Wednesday, November 2, 2016

"Les Liaisons Dangereuses" at the Booth Theatre




Les Liaisons DangereusesJanet McTerr and Liev Shreiber
Photo: Joan Marcus



When La Marquise de Merteuil (Janet McTeer) greets her niece Cecile (Elena Kampouris) with “Well , my dear, so you’ve left the convent for good,” at the beginning of “Les Liaisons Dangereuses” one can only guess from McTeer’s faint smirk what she has in store for the young innocent. The stage of the Booth Theater has been drably dressed to evoke various salons and bedrooms and the countryside in 18th century Paris in conspicuous states of decay by set designer Tom Scutt.

It is in those venues that wild sexual abandon, amoral deception and carnal intrigue are designated to run more than a few of the characters, aside from the niece, into a climactic state of rack and ruin. The Donmar Warehouse production of Christopher Hampton’s play, based on the 1782 epistolary novel by Chonderlos de Laclos, makes no bones about its desire to titillate, tantalize and torment its audience (voyeurs). The sexual exploits of a vengeful Marquise, aided by her equally depraved ex-lover, the Vicomte de Valmont (Liev Scheiber) are so sinister and compulsively dramatized that the entertainment’s effect is close to revulsion as to pleasure.

If the Marquise herself is quick to admit near the end of the play that “pleasure without love lead to revulsion” the revelation cannot, nor is it intended to, prevent a denouement of insanity, death and irreversible moral decay. Unfortunately, under the egregiously listless direction of Josie Rourke, these decadent aristocrats, with their voracious sexual appetites and unconscionable motivations, seem less like the archetypes of today’s power-possessed and manipulative movers and shakers than appear as a robotic company of mannequins that has been set in motion to get from one conquest to the next.

As the liaisons moved from the settee to the lounge to the bed, I sat back in comfort  knowing I was in for three hours of what may be called safe sex.
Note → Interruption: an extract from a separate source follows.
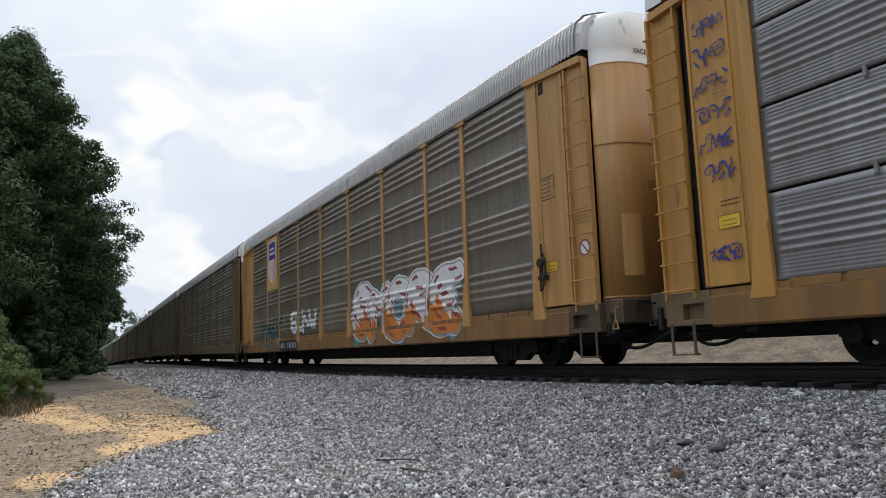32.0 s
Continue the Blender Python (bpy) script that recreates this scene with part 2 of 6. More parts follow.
def island_material(name, dark, mid, light):
    """One random tone for each loose flake."""
    m, n, l, b = nodes_of(name)
    geo = n.new("ShaderNodeNewGeometry")
    ramp = n.new("ShaderNodeValToRGB")
    cr = ramp.color_ramp
    cr.elements[0].color, cr.elements[1].color = (*dark, 1), (*light, 1)
    cr.elements.new(0.62).color = (*mid, 1)
    l.new(geo.outputs["Random Per Island"], ramp.inputs[0])
    l.new(ramp.outputs[0], b.inputs["Base Color"])
    b.inputs["Roughness"].default_value = 0.9
    return m


# ---- mesh helpers ----
def mesh_of(name, verts, faces, mats=(), index=None):
    me = bpy.data.meshes.new(name)
    me.from_pydata([tuple(map(float, v)) for v in verts], [], faces)
    for m in mats:
        me.materials.append(m)
    if index is not None:
        me.polygons.foreach_set("material_index", index)
    me.update()
    return me


def soup(name, verts, faces, mats=()):
    """A mesh out of numpy arrays: verts (n, 3), faces (m, 3 or 4)."""
    me = bpy.data.meshes.new(name)
    verts, faces = np.asarray(verts, dtype=np.float32), np.asarray(faces, dtype=np.int32)
    k = faces.shape[1]
    me.vertices.add(len(verts))
    me.vertices.foreach_set("co", verts.ravel())
    me.loops.add(faces.size)
    me.loops.foreach_set("vertex_index", faces.ravel())
    me.polygons.add(len(faces))
    me.polygons.foreach_set("loop_start", np.arange(0, faces.size, k, dtype=np.int32))
    me.polygons.foreach_set("loop_total", np.full(len(faces), k, dtype=np.int32))
    for m in mats:
        me.materials.append(m)
    me.update(calc_edges=True)
    return me


def box(bm, x0, x1, y0, y1, z0, z1, bev=0.0):
    r = bmesh.ops.create_cube(bm, size=1.0)
    for v in r["verts"]:
        v.co = Vector(((x0 + x1) / 2 + v.co.x * (x1 - x0), (y0 + y1) / 2 + v.co.y * (y1 - y0), (z0 + z1) / 2 + v.co.z * (z1 - z0)))
    if bev:
        es = list({e for v in r["verts"] for e in v.link_edges})
        bmesh.ops.bevel(bm, geom=es, offset=bev, segments=1, affect="EDGES")


def rod(bm, a, b, r, seg=6):
    a, b = Vector(a), Vector(b)
    m = Matrix.Translation((a + b) / 2) @ (b - a).to_track_quat("Z", "Y").to_matrix().to_4x4()
    bmesh.ops.create_cone(bm, cap_ends=True, segments=seg, radius1=r, radius2=r, depth=(b - a).length, matrix=m)


def pipe(bm, pts, r, seg=6):
    for a, b in zip(pts[:-1], pts[1:]):
        rod(bm, a, b, r, seg)


def prism(bm, poly, axis, a, b):
    """A polygon of (u, v) pushed along an axis from a to b. axis 'y': (x, z); 'z': (x, y); 'x': (y, z)."""
    def at(u, v, w):
        return {"y": (u, w, v), "z": (u, v, w), "x": (w, u, v)}[axis]
    lo = [bm.verts.new(at(u, v, a)) for u, v in poly]
    hi = [bm.verts.new(at(u, v, b)) for u, v in poly]
    bm.faces.new(lo)
    bm.faces.new(hi[::-1])
    for i in range(len(poly)):
        j = (i + 1) % len(poly)
        bm.faces.new((lo[j], lo[i], hi[i], hi[j]))


def done(bm, name, smooth=False):
    bmesh.ops.recalc_face_normals(bm, faces=bm.faces[:])
    me = bpy.data.meshes.new(name)
    bm.to_mesh(me)
    bm.free()
    if smooth:
        me.polygons.foreach_set("use_smooth", [True] * len(me.polygons))
    return me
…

If I can admit that I found the play repellent, I have to also admit that the performances did nothing to change my response  to it. Liev Shreiber is one of our great American actors as he proved with his most recent performances in “A View from the Bridge,” “Talk Radio,” and “Glenngarry Glen Ross,” not to ignore his brilliant work in the film “Spotlight.”  So let me simply say about his seemingly distant and distracted performance that it regrettably suits Le Vicomte’s remark “It’s beyond my control.”
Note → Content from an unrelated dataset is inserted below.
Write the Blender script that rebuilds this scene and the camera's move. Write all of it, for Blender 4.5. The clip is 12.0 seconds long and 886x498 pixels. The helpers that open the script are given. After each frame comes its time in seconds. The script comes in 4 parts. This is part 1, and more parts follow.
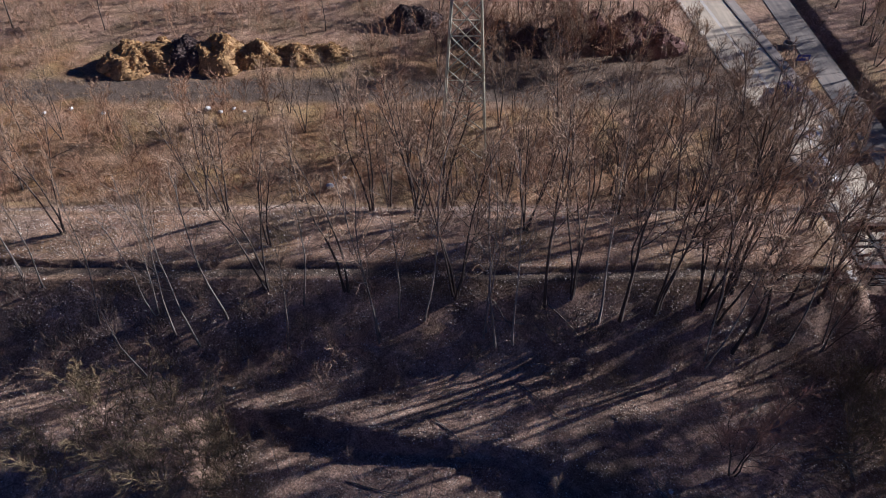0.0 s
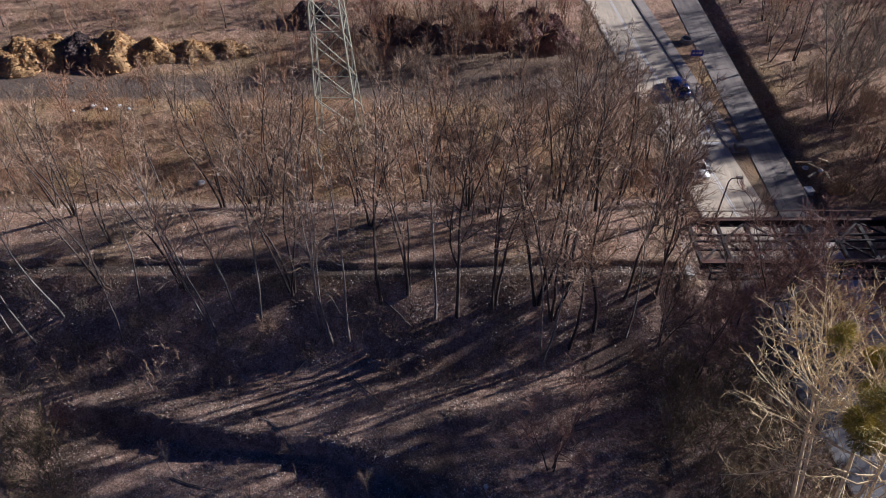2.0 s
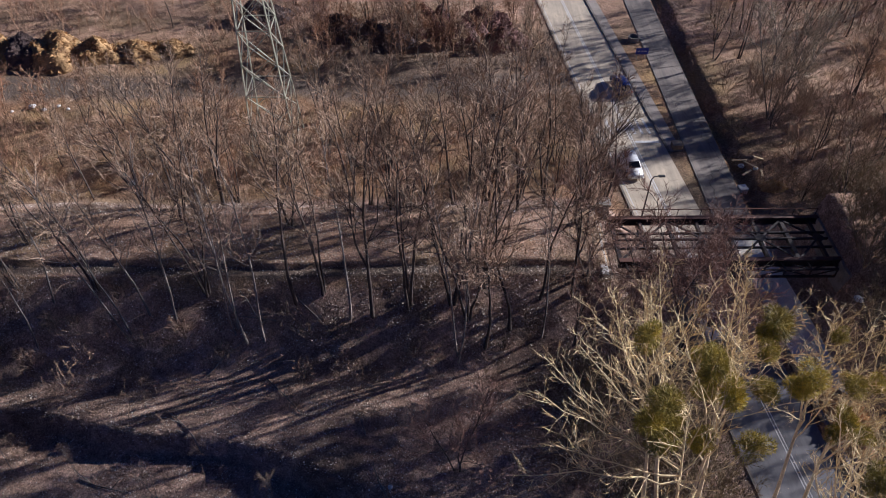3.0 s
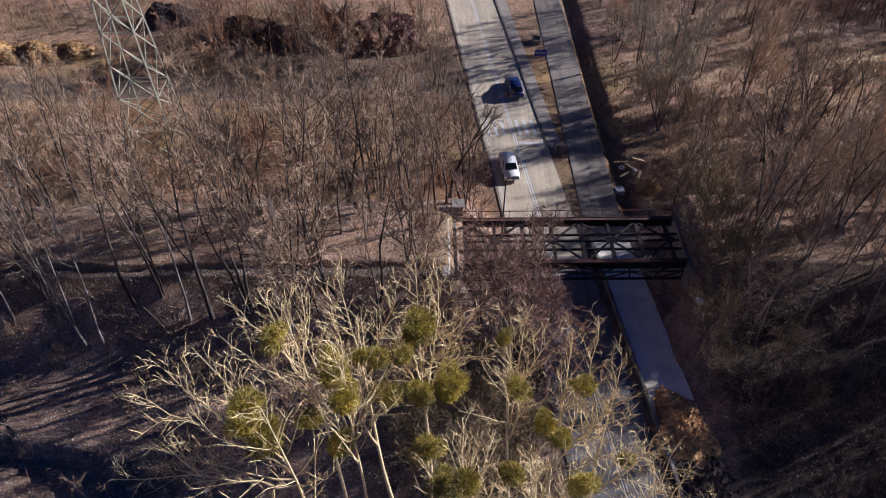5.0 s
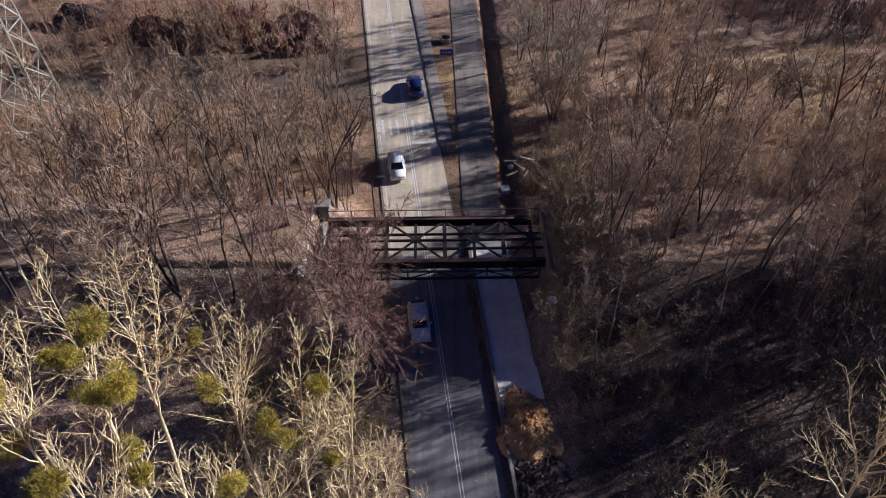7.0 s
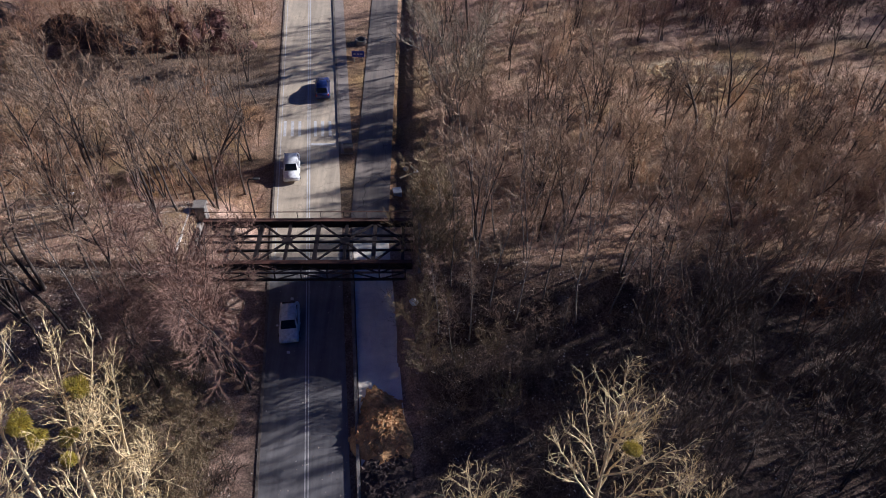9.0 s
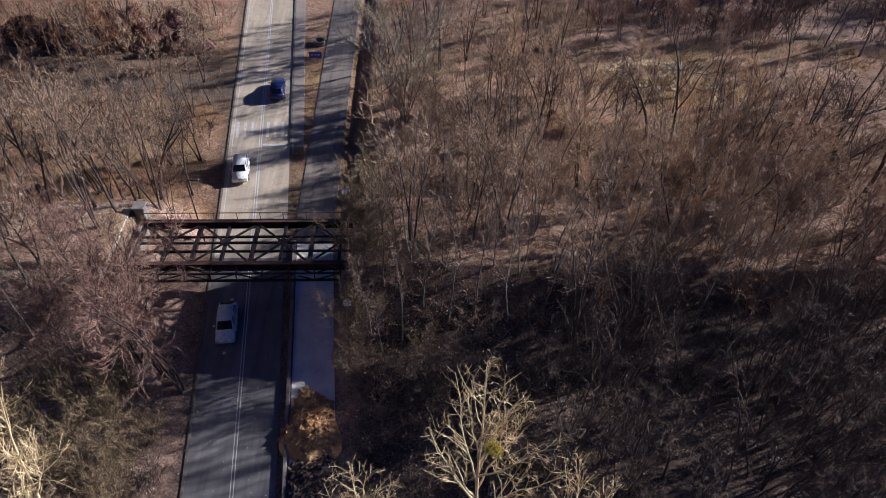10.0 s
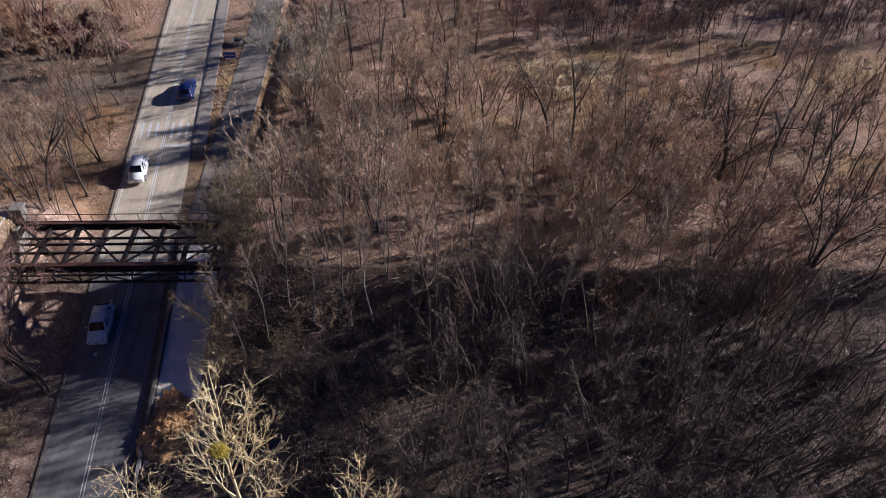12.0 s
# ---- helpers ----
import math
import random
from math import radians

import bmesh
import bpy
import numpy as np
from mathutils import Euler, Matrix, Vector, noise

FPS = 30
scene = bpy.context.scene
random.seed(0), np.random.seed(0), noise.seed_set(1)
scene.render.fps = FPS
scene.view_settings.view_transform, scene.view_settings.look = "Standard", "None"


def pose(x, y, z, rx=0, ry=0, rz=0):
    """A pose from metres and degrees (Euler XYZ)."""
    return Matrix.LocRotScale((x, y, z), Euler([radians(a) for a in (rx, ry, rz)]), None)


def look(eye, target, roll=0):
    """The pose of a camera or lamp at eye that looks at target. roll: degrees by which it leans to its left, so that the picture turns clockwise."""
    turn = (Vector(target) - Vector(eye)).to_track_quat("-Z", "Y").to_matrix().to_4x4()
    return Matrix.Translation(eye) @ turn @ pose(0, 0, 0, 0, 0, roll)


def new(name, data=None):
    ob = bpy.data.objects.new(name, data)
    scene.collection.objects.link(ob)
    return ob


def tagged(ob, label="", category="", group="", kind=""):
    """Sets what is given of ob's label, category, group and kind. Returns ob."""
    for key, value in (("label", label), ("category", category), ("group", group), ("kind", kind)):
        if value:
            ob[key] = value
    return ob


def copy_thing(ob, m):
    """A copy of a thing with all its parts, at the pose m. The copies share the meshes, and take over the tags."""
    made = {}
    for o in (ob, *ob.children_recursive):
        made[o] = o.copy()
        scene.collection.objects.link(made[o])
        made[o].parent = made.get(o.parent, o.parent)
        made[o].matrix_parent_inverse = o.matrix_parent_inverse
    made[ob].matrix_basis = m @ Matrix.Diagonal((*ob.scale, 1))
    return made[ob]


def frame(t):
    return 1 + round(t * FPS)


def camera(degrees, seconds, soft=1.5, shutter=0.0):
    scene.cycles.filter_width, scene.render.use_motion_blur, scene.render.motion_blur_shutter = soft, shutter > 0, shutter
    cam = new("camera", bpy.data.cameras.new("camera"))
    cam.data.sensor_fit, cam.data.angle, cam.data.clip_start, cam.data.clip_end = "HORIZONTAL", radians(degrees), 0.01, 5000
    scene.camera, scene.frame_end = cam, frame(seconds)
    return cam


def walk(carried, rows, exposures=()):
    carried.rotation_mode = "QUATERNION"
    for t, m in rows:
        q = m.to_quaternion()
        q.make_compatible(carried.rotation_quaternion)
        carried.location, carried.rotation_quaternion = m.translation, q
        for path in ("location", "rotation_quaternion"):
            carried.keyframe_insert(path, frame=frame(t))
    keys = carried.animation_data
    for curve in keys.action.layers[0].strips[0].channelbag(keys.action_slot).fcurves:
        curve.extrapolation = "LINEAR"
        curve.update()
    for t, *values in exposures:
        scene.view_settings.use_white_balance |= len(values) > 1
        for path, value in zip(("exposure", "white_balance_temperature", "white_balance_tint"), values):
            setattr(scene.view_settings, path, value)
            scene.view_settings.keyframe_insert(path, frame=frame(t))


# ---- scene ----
cam = camera(63.0, 12.0, 1.0)
METRES, EYE, TILT, LEAN, TURN = 72.0, 49.7, -45.0, 0.0, 0.0
ROWS = [
    (0.0, 0.0, 0.0, 0.0, 0.0, 0.0, -0.0),
    (0.5, 0.0451, 0.00025, -0.0003, 0.00813, 0.00813, 0.02),
    (1.0, 0.0906, -0.00012, 0.0001, -0.08131, -0.1301, 0.23),
    (1.5, 0.1369, 0.00061, -0.0016, -0.17889, -0.13823, 0.26),
    (2.0, 0.184, 0.00098, -0.0025, -0.24394, -0.17076, 0.24),
    (2.5, 0.2317, 0.00209, -0.0022, -0.31712, -0.25207, 0.41),
    (3.0, 0.2794, 0.00307, -0.0026, -0.35778, -0.23581, 0.47),
    (5.0, 0.4616, 0.00603, -0.0048, -0.34965, -0.04879, 0.47),
    (5.5, 0.5031, 0.00726, -0.0057, -0.42283, -0.00813, 0.46),
    (6.0, 0.5441, 0.0075, -0.0066, -0.46349, -0.00813, 0.49),
    (6.5, 0.5852, 0.00738, -0.007, -0.47975, -0.00813, 0.61),
    (7.0, 0.6249, 0.0075, -0.0078, -0.53667, 0.00813, 0.72),
    (9.0, 0.7715, -0.00553, -0.0037, -1.17905, -0.17889, 0.27),
    (9.5, 0.8095, -0.00787, -0.0032, -1.21157, -0.17076, 0.29),
    (10.0, 0.8478, -0.00935, -0.003, -1.18718, -0.20328, 0.36),
    (10.5, 0.8863, -0.01119, -0.0023, -1.19531, -0.25207, 0.39),
    (11.0, 0.9232, -0.01291, -0.0015, -1.21157, -0.29273, 0.45),
    (11.5, 0.9611, -0.01365, -0.0015, -1.25223, -0.30086, 0.47),
    (12.0, 0.9991, -0.01414, -0.0019, -1.30915, -0.31712, 0.53),
]
walk(cam, [(t, pose(0, 0, EYE, TILT, LEAN, TURN) @ pose(METRES * x, METRES * y, METRES * z, 90 + pitch, roll, yaw)) for t, x, y, z, yaw, pitch, roll in ROWS], [(0.0, 0.89, 4400, 19), (12.0, 0.89, 4400, 19)])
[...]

The Marquise, consumed with jaded amorality, self-described as a “virtuoso of deceit” in these crimes of the heart is played with only a very few indications of it by the otherwise superb British actress Janet McTeer, whose also indifferent work here happily does not erase the memory of her sublime performances on Broadway in “Mary Stuart,” and “A Doll’s House.”
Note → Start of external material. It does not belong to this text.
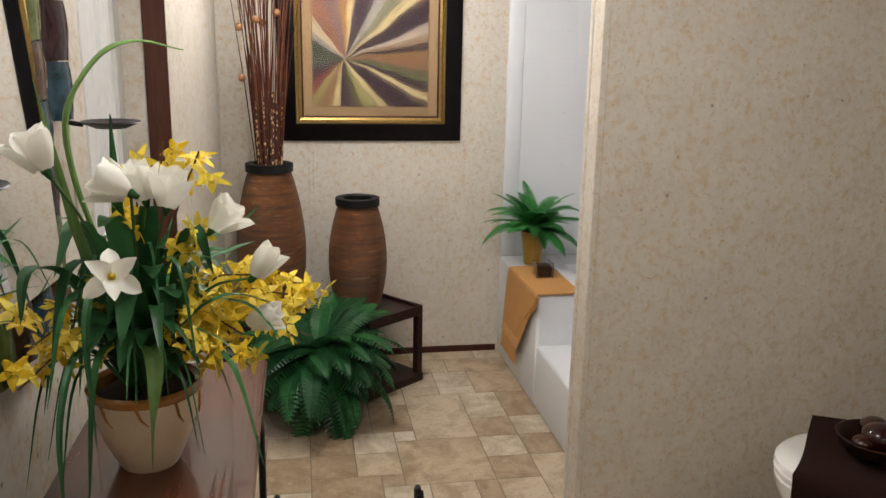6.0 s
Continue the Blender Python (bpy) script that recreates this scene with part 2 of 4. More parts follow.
REED = m_leaf("dried_reed", [(0.0, (0.055, 0.014, 0.008)), (0.6, (0.10, 0.026, 0.014)), (1.0, (0.20, 0.085, 0.045))], 0.6)


def m_spotreed():
    m = mat("spotted_reed", (0.2, 0.1, 0.05), 0.6)
    n = Net(m)
    v = n.voronoi(85, n.coords((1, 1, 0.6)))
    n.color(n.ramp(v.outputs["Distance"], [(0.28, (0.58, 0.40, 0.22)), (0.45, (0.06, 0.018, 0.010))]))
    return m


SPOTREED = m_spotreed()


def m_potgold():
    m = mat("ochre_pot", (0.33, 0.20, 0.04), 0.35)
    n = Net(m)
    n.color(n.ramp(n.noise(9, 4, 0.6, n.coords((3, 3, 0.5))), [(0.3, (0.24, 0.135, 0.025)), (0.7, (0.42, 0.27, 0.06))]))
    return m


POTGOLD = m_potgold()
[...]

Sorry to report that the encounters and calculated plotting between these two are likely to leave you more bored than involved. And their involvement with their prey is likely to inspire just about anything but arousal or even interest. With all due respect for the Hampton’s dialogue which is neither too arch nor too classically remote, I found his literary effort, as I did in the far superior 1987 production with Lindsay Duncan and the late Alan Rickman, to make every epigram, innuendo, double entendre and nuance of speech resonate with contemporary immediacy just a bit too obvious.

While the Vicomte admits, “It’s only the best swimmer who drown,” the innocent victims who drown in this lugubrious cesspool are legion. Elena Kampouris, as Cecil, is one of the more curious characters to watch as she evolves from a naive convent girl to eager disciple d’amour. Birgitte Hjort Sorensen, as Madame de Tourvel is neurotic enough as the disturbed and infatuated woman of unwavering morals and religious fervor.

The parallels of human exploitation in our own society are unmistakable. I especially liked La Marquise’s arrogant pronouncement to the Vicomte, “I was born to dominate your sex and avenge my own.” A few noteworthy supporting performances include Ora Jones as Cecile’s gullible mother and Mary Beth Pell as the Vicomte’s world-weary aunt. Even as the Marquise states, in a rare moment of insightful ennui that, “the century is drawing to a close,” we can sense that it really an entire epoch, if most specifically this production, that is imploding.